In short, Holder said, “the basic rights guaranteed under Gideon have yet to be fully realized.”
Daniel T. Goyette, the chief public defender for Jefferson County in Kentucky, and a member of the ABA’s Standing Committee on Legal Aid and Indigent Defendants, says that “despite some genuine efforts and notable advances, the criminal justice system and, more pointedly, the leadership of our executive, legislative and judicial branches of government—both state and federal —have largely failed to carry out the constitutional mandate of the Gideon decision.”
He adds: “Sadly, it has not been a priority, and we are constantly taking one step forward and two steps back.”
Monday, February 11, 2013
Gary Gamble, Sr. v. Commonwealth- COA, rendered 2/1/13, not to be published - The Court reversed and remanded when it found that the new second-degree trafficking statute (KRS 218A.1413(2)), which classifies second-degree trafficking as a Class D felony with a maximum sentence of three years, prohibits sentence enhancement under the PFO statute.
Steven Buck of the Appeals Branch represented Mr. Gamble on appeal, and Michael Bass and Steven Goble used novel motion practice to preserve the issue for appeal in circuit court.

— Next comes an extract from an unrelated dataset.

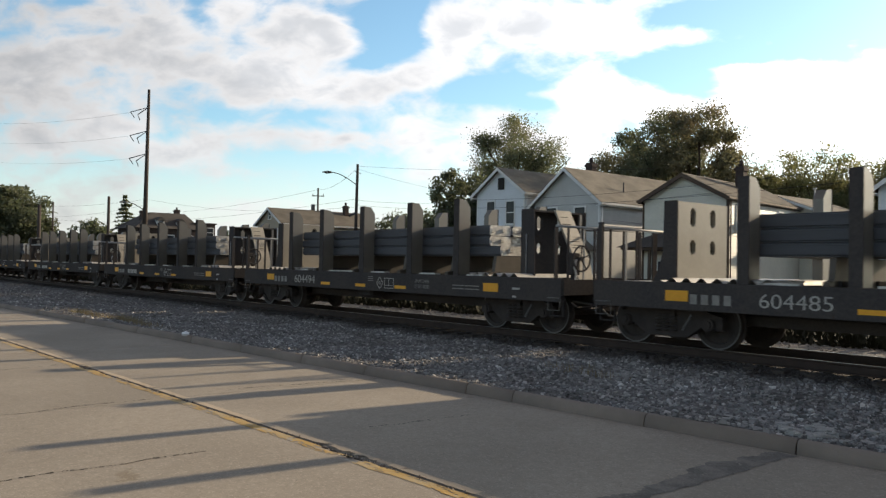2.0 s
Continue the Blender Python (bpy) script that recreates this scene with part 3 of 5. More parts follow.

Contributed by Molly Mattingly
Tuesday, February 5, 2013
NJDC has just released the National Juvenile Defense Standards. The Standards represent a comprehensive understanding of the role and duties of the juvenile defender in the 21st century juvenile court system, and seek to strengthen and guide the ethical and professional performance of the juvenile defense attorney. The Standards present a national approach to systematizing zealous, competent and diligent defense practice in juvenile court and set out a framework for representation that is anchored in the law, science, and professional codes of responsibility.